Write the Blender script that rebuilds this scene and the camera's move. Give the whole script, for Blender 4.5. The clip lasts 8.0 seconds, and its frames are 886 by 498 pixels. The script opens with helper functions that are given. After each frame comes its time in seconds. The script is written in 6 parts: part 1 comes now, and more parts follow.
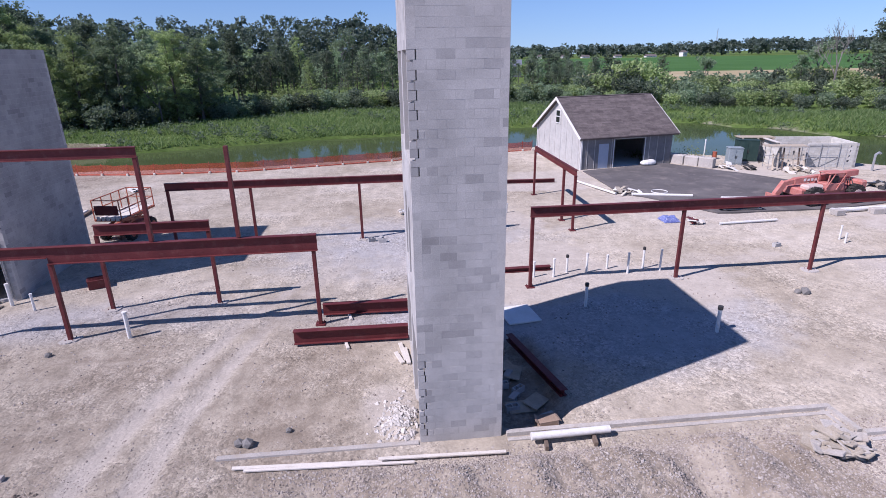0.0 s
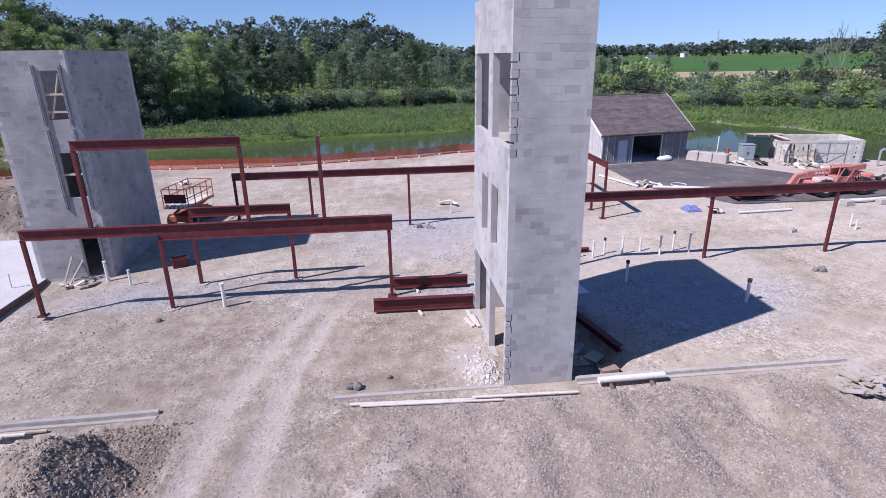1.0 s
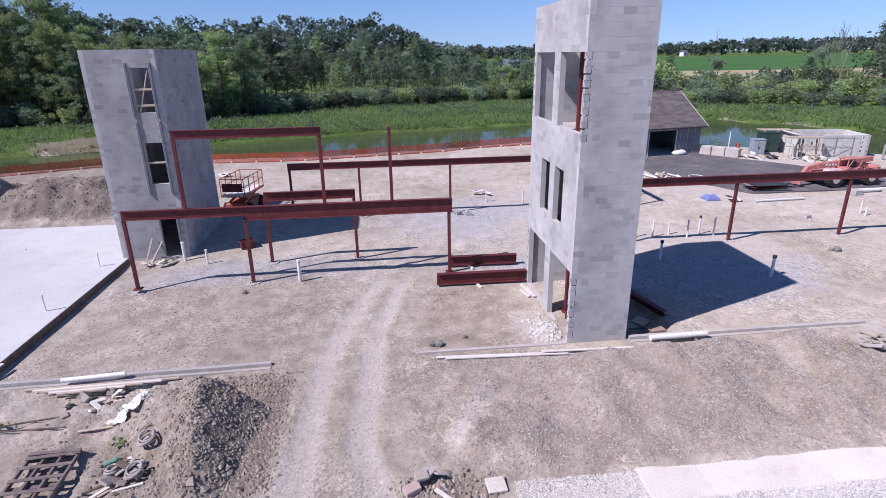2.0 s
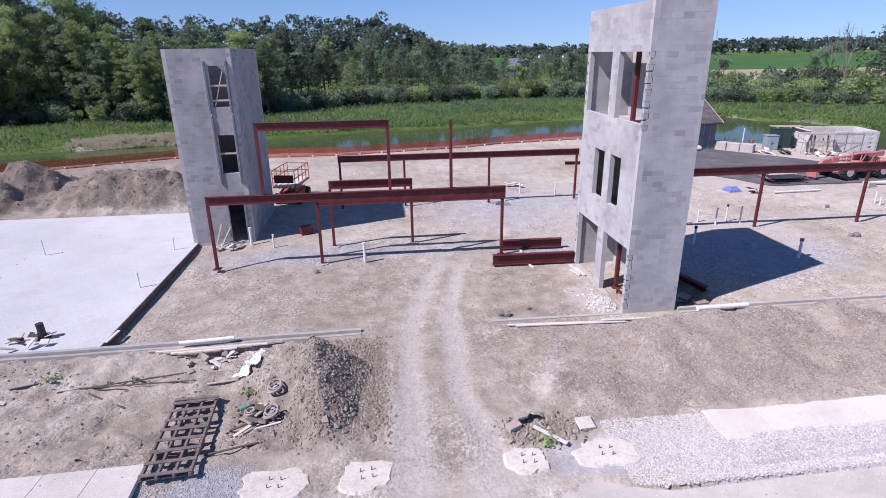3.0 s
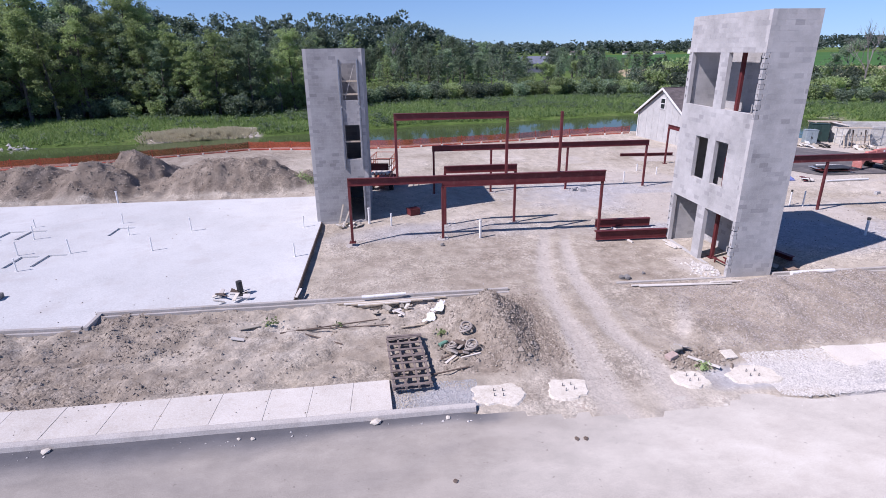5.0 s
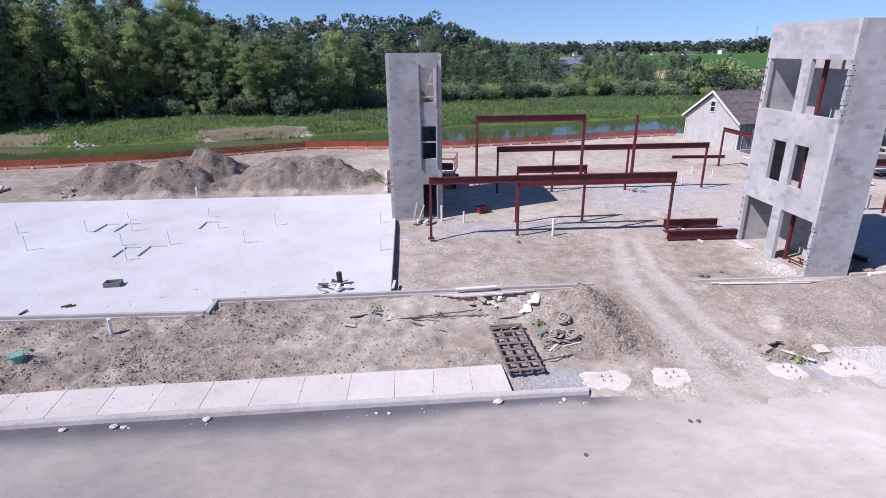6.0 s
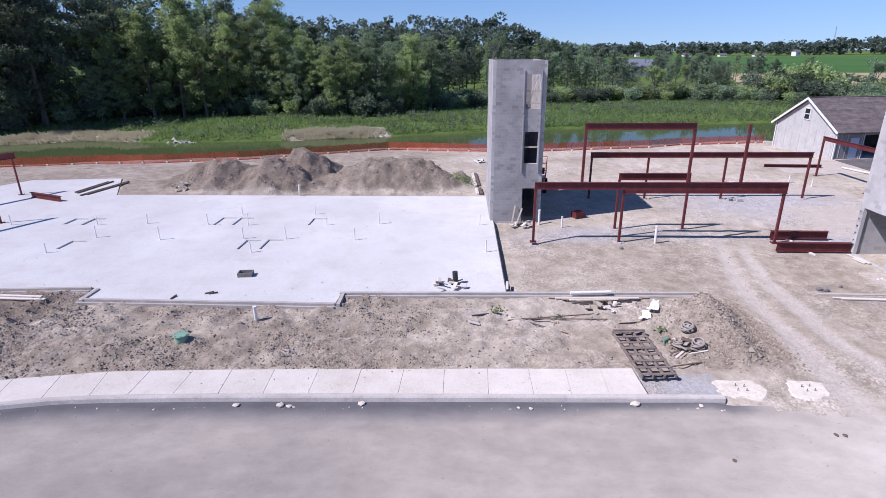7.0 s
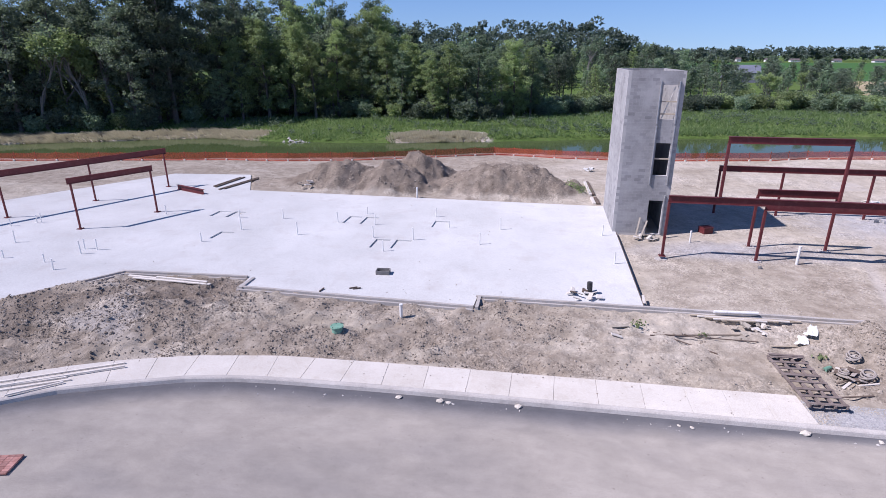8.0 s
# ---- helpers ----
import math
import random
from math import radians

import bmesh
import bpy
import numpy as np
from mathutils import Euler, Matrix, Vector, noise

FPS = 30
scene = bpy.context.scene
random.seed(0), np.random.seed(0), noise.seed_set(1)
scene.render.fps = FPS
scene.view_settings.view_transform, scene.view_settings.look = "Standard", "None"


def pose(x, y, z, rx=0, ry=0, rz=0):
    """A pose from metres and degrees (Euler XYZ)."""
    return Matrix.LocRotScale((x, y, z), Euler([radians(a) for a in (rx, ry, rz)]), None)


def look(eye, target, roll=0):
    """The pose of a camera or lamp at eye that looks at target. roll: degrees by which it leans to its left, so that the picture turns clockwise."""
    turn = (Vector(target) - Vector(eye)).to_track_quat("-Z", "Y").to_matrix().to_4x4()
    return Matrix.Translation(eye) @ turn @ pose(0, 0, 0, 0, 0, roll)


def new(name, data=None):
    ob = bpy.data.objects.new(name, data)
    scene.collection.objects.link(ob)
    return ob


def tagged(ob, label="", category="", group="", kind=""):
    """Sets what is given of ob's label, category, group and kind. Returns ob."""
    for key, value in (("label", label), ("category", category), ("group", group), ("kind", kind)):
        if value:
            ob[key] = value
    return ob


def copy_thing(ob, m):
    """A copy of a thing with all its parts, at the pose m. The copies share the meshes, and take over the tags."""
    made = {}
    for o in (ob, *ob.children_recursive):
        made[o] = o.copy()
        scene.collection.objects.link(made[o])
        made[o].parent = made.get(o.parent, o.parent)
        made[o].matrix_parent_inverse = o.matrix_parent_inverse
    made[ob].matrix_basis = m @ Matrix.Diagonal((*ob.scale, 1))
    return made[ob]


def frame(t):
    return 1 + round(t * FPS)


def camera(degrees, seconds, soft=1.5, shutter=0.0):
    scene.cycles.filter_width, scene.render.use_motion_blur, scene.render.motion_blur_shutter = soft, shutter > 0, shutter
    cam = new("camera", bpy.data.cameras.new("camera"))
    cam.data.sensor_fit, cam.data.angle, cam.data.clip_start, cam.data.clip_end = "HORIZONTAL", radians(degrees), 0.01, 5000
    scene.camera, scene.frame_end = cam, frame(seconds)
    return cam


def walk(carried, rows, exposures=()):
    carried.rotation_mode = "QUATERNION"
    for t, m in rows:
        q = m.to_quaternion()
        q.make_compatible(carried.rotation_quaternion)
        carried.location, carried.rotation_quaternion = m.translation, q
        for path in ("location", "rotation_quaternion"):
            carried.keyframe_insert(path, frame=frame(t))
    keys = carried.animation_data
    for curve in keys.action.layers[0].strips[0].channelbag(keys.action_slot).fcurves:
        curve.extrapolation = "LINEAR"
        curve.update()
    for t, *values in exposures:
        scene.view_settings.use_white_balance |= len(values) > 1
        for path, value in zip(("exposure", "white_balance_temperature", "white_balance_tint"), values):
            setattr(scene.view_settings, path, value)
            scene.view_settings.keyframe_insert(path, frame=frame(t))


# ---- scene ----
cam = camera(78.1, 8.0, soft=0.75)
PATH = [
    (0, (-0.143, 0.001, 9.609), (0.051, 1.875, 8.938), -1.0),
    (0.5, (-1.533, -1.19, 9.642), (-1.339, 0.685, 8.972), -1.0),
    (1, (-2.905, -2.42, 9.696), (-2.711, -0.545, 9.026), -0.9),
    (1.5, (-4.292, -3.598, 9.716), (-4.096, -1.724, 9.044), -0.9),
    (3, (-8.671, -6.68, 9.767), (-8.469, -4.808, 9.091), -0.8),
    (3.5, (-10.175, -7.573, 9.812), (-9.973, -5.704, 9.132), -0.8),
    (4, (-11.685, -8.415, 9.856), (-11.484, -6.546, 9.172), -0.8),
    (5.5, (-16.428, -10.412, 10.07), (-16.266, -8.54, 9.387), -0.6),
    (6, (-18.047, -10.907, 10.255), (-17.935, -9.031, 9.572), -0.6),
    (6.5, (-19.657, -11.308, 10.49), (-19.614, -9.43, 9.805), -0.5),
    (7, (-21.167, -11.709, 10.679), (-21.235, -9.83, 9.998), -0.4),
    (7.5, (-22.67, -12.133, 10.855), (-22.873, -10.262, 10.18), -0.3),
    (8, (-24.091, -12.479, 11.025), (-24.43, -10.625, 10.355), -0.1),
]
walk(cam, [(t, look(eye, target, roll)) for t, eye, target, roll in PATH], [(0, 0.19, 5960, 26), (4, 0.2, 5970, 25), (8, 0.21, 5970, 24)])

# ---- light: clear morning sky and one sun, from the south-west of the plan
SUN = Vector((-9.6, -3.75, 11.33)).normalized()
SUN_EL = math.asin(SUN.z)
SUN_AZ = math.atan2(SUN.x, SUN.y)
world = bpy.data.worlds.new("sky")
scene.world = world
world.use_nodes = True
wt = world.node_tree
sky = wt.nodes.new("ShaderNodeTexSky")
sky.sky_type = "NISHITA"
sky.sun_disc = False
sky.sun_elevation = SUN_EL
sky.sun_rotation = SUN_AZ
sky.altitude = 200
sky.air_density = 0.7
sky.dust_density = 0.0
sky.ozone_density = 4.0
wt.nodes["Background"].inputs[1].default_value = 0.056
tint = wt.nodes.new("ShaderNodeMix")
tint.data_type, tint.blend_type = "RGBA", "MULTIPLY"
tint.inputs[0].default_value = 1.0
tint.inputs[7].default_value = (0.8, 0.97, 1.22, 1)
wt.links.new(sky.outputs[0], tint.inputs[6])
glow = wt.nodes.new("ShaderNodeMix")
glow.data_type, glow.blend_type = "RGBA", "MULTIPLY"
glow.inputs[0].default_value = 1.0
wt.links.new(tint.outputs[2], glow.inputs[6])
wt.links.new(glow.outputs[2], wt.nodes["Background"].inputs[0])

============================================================

## Work required
Which lines include the word "made"? Copy every one of them.

## Reply to the task
    made = {}
        made[o] = o.copy()
        scene.collection.objects.link(made[o])
        made[o].parent = made.get(o.parent, o.parent)
        made[o].matrix_parent_inverse = o.matrix_parent_inverse
    made[ob].matrix_basis = m @ Matrix.Diagonal((*ob.scale, 1))
    return made[ob]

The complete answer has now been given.